The fourth cause of drug cost rises is simply price gouging, led most recently, and infamously, by Mylan’s EpiPen, which went from $100 a dose in 2009 to $600 in 2016. Manolis predicts diabetes drugs may be “the next EpiPen.”

While such hyperinflation among specialty drugs is bad, Manolis blames inflation among nonspecialty drugs as the main driver of increased cost burdens for Pitt and other UPMC Health Plan members. Nationally, the average nonspecialty drug wholesale cost is $522 today versus $116 in 2005. Generics on average cost $37 today versus $19 in 2005.

“There’s not a lot we can do” about such pricing, Manolis allowed. “We have to have those drugs.” Manufacturers “are able to get away with it. No one’s really watching. They raise prices together as a group.”

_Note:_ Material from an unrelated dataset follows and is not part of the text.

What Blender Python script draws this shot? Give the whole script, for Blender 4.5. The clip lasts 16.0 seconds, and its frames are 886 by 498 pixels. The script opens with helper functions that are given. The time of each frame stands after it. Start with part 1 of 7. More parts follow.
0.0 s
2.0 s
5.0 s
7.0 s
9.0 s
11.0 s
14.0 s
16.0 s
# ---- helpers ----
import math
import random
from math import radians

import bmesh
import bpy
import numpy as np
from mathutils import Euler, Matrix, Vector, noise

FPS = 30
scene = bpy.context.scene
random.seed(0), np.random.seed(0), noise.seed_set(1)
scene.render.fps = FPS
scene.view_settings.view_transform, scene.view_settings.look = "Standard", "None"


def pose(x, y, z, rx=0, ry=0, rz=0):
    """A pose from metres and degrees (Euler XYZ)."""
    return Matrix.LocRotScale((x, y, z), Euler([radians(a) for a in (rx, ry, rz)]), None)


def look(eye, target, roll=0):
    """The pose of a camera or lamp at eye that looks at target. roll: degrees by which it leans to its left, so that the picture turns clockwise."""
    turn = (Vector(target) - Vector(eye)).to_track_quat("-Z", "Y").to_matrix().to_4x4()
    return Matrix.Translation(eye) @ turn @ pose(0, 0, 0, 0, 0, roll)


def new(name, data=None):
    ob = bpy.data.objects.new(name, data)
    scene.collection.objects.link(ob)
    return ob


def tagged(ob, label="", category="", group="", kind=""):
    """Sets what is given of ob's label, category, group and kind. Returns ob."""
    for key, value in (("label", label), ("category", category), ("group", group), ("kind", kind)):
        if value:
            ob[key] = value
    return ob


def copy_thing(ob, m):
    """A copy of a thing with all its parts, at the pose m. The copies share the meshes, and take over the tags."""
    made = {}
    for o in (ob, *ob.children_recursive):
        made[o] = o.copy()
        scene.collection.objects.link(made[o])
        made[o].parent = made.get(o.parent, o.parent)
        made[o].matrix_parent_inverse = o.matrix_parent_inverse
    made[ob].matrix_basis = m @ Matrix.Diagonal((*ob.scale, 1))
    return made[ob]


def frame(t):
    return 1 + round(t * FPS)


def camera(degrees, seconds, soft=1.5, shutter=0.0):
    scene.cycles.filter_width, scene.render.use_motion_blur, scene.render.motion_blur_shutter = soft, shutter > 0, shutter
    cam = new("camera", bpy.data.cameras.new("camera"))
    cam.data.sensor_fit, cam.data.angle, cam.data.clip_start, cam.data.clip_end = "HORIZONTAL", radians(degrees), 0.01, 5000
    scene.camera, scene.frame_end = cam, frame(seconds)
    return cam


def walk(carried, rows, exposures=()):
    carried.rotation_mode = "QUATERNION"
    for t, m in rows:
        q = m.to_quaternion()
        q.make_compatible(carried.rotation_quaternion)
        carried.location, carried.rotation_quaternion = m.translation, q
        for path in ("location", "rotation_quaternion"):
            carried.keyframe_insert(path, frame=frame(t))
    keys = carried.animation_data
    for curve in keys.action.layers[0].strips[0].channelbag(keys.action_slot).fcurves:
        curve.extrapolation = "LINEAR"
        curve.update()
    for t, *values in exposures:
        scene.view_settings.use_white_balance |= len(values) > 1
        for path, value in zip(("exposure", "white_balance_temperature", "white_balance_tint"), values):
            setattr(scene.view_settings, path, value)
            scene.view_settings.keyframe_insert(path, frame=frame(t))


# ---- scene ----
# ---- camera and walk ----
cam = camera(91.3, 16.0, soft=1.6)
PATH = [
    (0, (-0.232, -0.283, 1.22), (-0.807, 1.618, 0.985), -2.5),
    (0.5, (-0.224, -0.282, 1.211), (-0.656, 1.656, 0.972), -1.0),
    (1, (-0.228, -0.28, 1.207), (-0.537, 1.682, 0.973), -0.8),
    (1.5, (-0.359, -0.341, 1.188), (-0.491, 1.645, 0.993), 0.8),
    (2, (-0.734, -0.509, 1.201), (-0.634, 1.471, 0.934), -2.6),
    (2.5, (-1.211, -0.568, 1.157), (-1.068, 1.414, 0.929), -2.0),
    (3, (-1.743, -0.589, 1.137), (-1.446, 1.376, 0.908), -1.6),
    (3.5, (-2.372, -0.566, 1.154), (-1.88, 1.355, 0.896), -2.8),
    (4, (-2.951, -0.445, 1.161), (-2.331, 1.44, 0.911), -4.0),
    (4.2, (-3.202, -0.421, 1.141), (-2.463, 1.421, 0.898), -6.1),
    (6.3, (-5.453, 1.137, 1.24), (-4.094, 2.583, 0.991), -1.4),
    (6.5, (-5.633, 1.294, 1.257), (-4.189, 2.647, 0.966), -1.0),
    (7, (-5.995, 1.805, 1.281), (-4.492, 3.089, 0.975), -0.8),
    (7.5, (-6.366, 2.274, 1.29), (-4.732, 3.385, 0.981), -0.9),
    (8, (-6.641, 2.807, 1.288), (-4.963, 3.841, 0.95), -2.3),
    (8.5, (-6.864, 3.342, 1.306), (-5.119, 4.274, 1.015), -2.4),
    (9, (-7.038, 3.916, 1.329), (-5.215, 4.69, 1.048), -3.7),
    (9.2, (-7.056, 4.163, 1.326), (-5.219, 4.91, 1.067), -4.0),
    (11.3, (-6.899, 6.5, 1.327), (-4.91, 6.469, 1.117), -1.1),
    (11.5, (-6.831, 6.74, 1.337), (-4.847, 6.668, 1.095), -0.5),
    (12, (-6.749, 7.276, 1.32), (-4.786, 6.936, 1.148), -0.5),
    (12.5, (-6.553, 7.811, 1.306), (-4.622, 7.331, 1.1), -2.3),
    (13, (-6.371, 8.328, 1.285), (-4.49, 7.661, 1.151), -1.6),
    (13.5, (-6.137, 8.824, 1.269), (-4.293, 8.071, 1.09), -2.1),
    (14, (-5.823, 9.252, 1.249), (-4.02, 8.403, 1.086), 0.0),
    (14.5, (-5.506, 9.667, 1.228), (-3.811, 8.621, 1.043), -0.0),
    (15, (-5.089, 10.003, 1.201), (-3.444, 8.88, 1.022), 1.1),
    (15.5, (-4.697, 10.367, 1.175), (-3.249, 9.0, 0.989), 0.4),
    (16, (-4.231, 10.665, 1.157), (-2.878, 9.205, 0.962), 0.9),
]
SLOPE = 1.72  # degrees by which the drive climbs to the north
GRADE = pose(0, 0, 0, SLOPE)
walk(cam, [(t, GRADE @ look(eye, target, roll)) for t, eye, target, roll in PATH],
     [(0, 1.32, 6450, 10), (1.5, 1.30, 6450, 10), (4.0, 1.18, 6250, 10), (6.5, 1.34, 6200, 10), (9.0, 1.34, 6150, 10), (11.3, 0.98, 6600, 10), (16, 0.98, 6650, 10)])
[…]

“The good news in all of this?” he added: “We used to have three MS drugs, now we have 10. We can really use the competition to lower our prices.”

Good news also may come in the form of biosimilar drugs currently being developed, which have gained FDA approval. They are biologically similar but not exact, or generic, copies of existing medications. Insurers and physicians still need to understand how patients might manage to switch to biosimilars without affecting their health, since they may act differently than current medications, and how co-pays will be priced.

Manolis noted that UPMC Health Plan is switching from an emphasis on volume, in which pharmacists are paid per prescription filled, and instead seeking the most valuable prescription for each patient.

He also expects massive chain pharmacy mergers in the offing, such as Rite Aid with Walgreens, will give pharmacies more power to negotiate better prices with manufacturers.

“Any time drug costs are up, people want to push it back on the members,” he said. Instead, “let’s go attack the clinical and quality side … because there are a lot of cost savings in there.”

In fact, he added, a surprising driver of increased pharmacy costs is inappropriate use or even wasting of drugs. “This is the one that drives me crazy,” he said, citing national estimates that over-use of medications costs $70 billion a year and under-use costs $100 billion.

“We are not going to fix this in a day,” he concluded. “But this is what we need to fix.”

He said that UPMC increasingly is consulting physicians and pharmacists on what might improve this situation, and that among its college and university members Pitt’s pharmacy costs are lower than average: Pitt’s UPMC Health Plan members spend 13.5 cents of every health care dollar on 8.4 prescriptions per year, both numbers lower than the average institution of higher education that UPMC handles.

Manolis credits Pitt’s lower numbers to “the health of the population, access to specialists and access to care,” as well as increased use of wellness programs.

Kozar noted that even a $5 increase in employee co-pays for prescriptions would not help Pitt tackle increased pharmacy costs that much because it would not amount to a large-enough offset of Pitt’s health care expenditures.

Instead, Pitt’s new emphasis on wellness programs could be the solution: “You keep someone who is pre-diabetic from becoming insulin-dependent, you’ve got a win,” he said. Giving employees incentives to be healthier “is the only way we’re going to curb costs anymore.”